In the near future, remotely operated vehicles will upload data from asset-mounted sensors and scan the moorings, inter-array cables and subsurface structures with laser scanners – the digital equivalent of callipers – to measure thinning, corrosion, wear, and fatigue of metal parts at the sub-millimetre level. Further out, these uncrewed vehicles could dock within the wind farm to recharge and upload data for processing. Fugro is also developing machine-learning algorithms to take the heavy lifting out of the sheer volume of data processing that will be required. “It’s a rapidly evolving space,” says Jones.
Floating offshore wind is an industry in its infancy with enormous potential, but the prize is great – access to an energy resource that is more consistent than nearshore wind and delivers up to 50 per cent more energy.
A radical idea
Ole Heggheim and his co-founders at Wind Catching Systems (pictured above) started from the premise that existing turbine designs based on a Dutch corn milling windmill were not necessarily the best for generating energy offshore. The team, based in Oslo, Norway, have been developing their multi-turbine design for several years in conjunction with the Norwegian Institute for Energy Technology.
Heggheim says: “Most turbines max out at [wind speeds of] 11-12m/s. At this speed the wind has an energy of 300W/m2, but Wind Catcher can operate up to 17m/s, equivalent to 1,300W/m2, taking advantage of the exponential energy levels at higher wind speeds.” At the pre-pilot stage now, Abiel have been contracted to design and engineer the Wind Catcher.

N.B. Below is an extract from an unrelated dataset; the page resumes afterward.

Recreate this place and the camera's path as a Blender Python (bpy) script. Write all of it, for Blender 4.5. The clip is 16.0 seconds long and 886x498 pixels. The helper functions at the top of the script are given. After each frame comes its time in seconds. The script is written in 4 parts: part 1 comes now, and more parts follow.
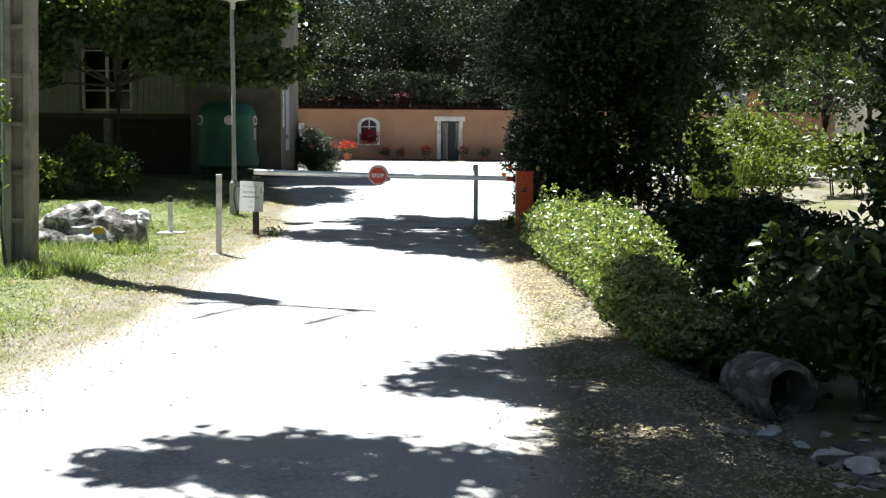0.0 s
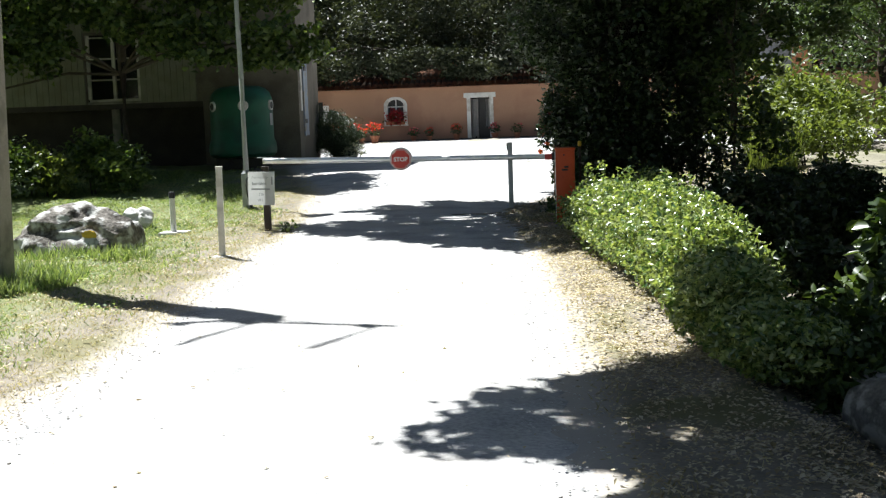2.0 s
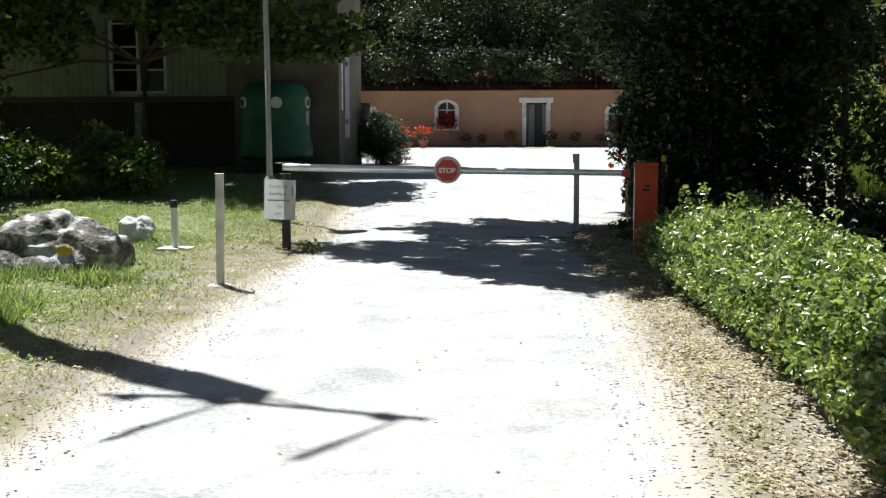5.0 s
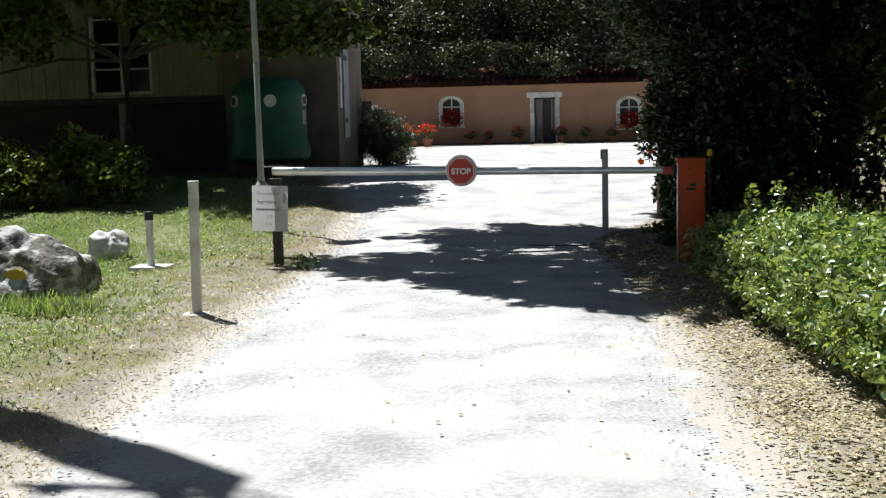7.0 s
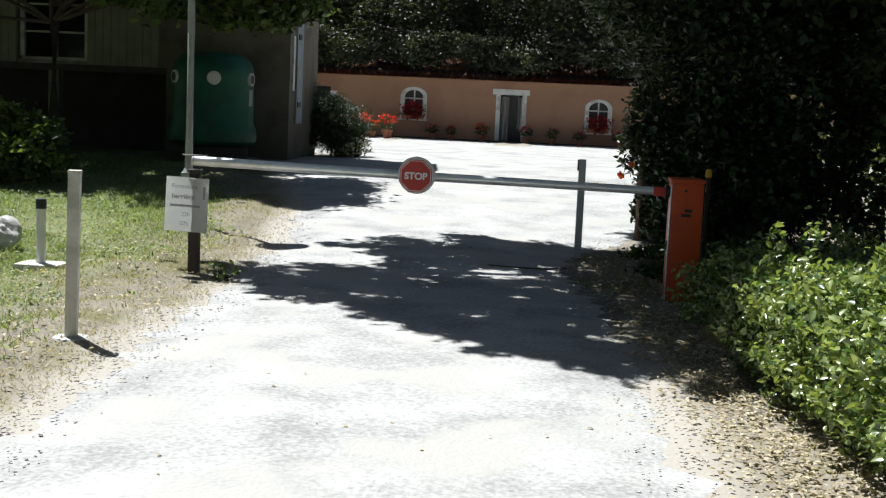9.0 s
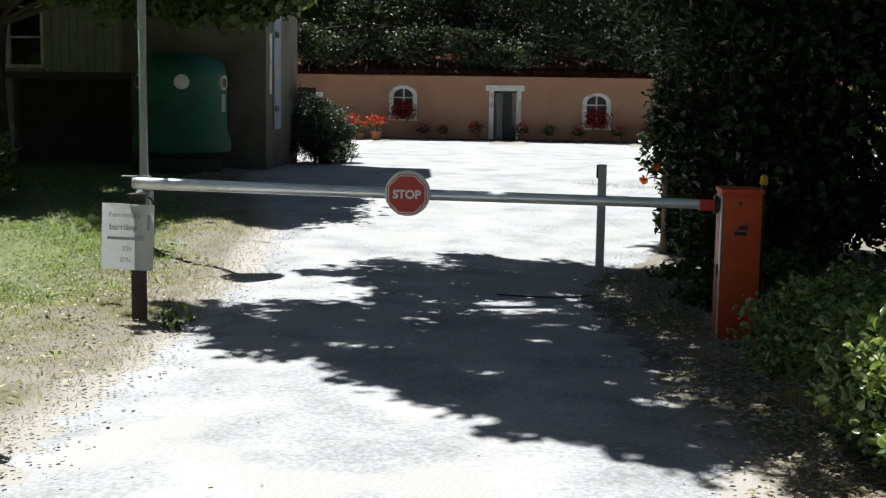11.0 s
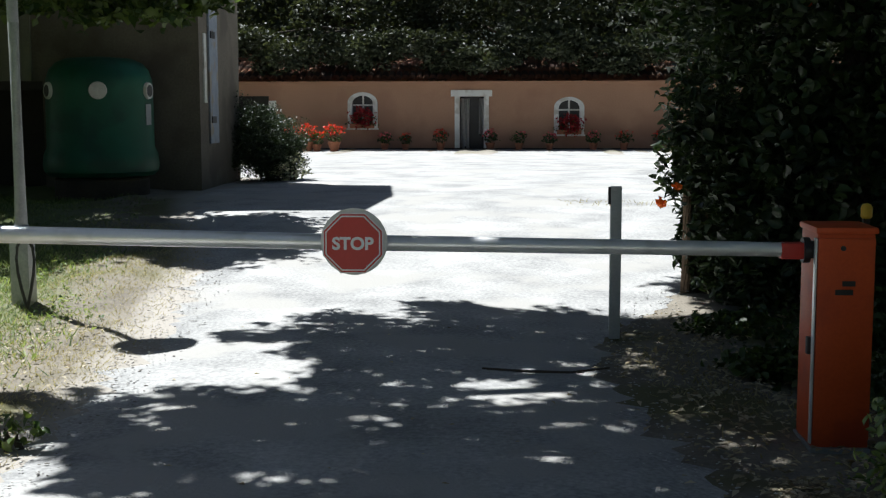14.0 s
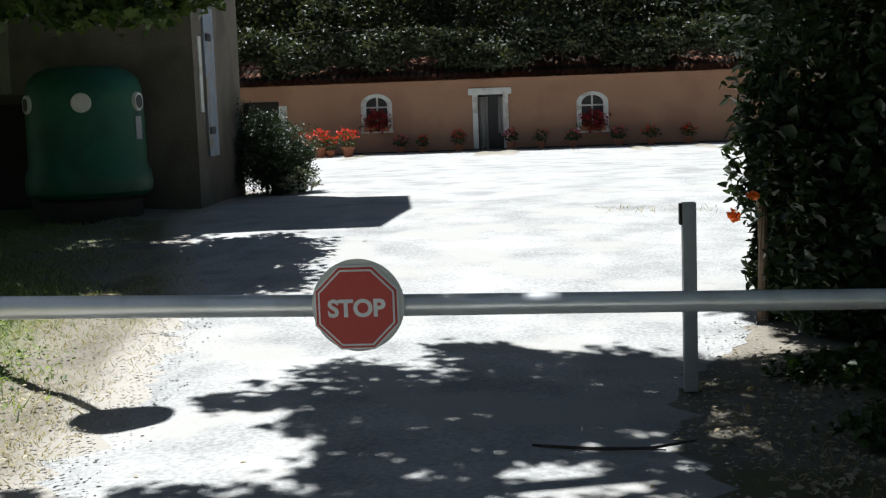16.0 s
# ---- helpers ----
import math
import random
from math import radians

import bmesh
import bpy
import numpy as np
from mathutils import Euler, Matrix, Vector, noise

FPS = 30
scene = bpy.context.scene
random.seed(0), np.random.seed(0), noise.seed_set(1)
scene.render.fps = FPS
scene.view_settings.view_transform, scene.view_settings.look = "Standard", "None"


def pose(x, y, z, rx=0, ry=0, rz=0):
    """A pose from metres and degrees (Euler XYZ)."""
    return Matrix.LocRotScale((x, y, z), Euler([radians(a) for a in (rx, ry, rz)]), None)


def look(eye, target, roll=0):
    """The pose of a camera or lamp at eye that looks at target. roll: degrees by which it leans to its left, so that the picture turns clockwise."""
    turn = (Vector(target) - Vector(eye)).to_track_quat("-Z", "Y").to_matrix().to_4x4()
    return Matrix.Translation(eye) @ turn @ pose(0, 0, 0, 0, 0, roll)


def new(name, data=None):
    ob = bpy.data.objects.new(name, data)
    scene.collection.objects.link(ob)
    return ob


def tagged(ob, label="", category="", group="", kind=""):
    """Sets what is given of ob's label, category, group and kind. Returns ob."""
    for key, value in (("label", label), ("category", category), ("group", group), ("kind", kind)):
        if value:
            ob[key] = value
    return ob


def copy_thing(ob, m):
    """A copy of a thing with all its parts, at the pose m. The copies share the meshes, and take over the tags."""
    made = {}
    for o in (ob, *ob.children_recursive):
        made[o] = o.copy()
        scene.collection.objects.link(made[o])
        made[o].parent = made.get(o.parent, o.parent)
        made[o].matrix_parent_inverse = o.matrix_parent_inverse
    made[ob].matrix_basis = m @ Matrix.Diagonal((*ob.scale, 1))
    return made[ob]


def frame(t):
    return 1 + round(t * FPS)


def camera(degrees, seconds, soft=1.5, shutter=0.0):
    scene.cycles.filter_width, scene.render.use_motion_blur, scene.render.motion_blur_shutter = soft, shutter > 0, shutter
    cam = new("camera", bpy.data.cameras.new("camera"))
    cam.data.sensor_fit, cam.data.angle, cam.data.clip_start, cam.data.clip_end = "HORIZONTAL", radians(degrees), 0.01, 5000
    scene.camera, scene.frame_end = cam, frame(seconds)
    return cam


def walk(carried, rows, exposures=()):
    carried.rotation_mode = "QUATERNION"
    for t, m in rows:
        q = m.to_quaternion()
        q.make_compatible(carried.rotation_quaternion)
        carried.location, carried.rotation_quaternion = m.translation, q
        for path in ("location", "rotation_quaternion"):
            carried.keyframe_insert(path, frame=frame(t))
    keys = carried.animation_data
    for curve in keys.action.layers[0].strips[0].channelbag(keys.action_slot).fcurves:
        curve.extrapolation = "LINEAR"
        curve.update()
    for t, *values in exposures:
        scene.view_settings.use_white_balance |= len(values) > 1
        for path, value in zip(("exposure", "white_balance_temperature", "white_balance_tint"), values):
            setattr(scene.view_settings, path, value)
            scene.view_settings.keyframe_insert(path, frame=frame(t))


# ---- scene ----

Wind Catching Systems claims that its design is five times more efficient than conventional turbines because it can combine operation at higher wind speeds, with the larger swept area of its multi-turbine design. In tests the company has also demonstrated a synergistic multi-rotor effect that more than compensates for any drag effect of the novel design.
The Wind Catcher is a 300m by 350m framework holding 117 dual-blade 1MW turbines above a deck sitting near sea level which accommodates crew and component exchange areas. The deck is big enough to house a substation to export the energy from the field to shore. Wind Catcher sits atop a hybrid subsurface structure that is a cross between a trimaran hull and a semi-submersible rig. It all rotates naturally and faces into wind. Necessary maintenance and inspections crews will take elevators up the vertical struts of the framework to work. There are also seabed usage benefits to the design, which occupies 20 per cent of the space of a floating turbine farm for the equivalent energy output.
“In addition, an ease of maintenance which does not require large vessels or cranes should make our system competitive in the future,” Heggheim adds.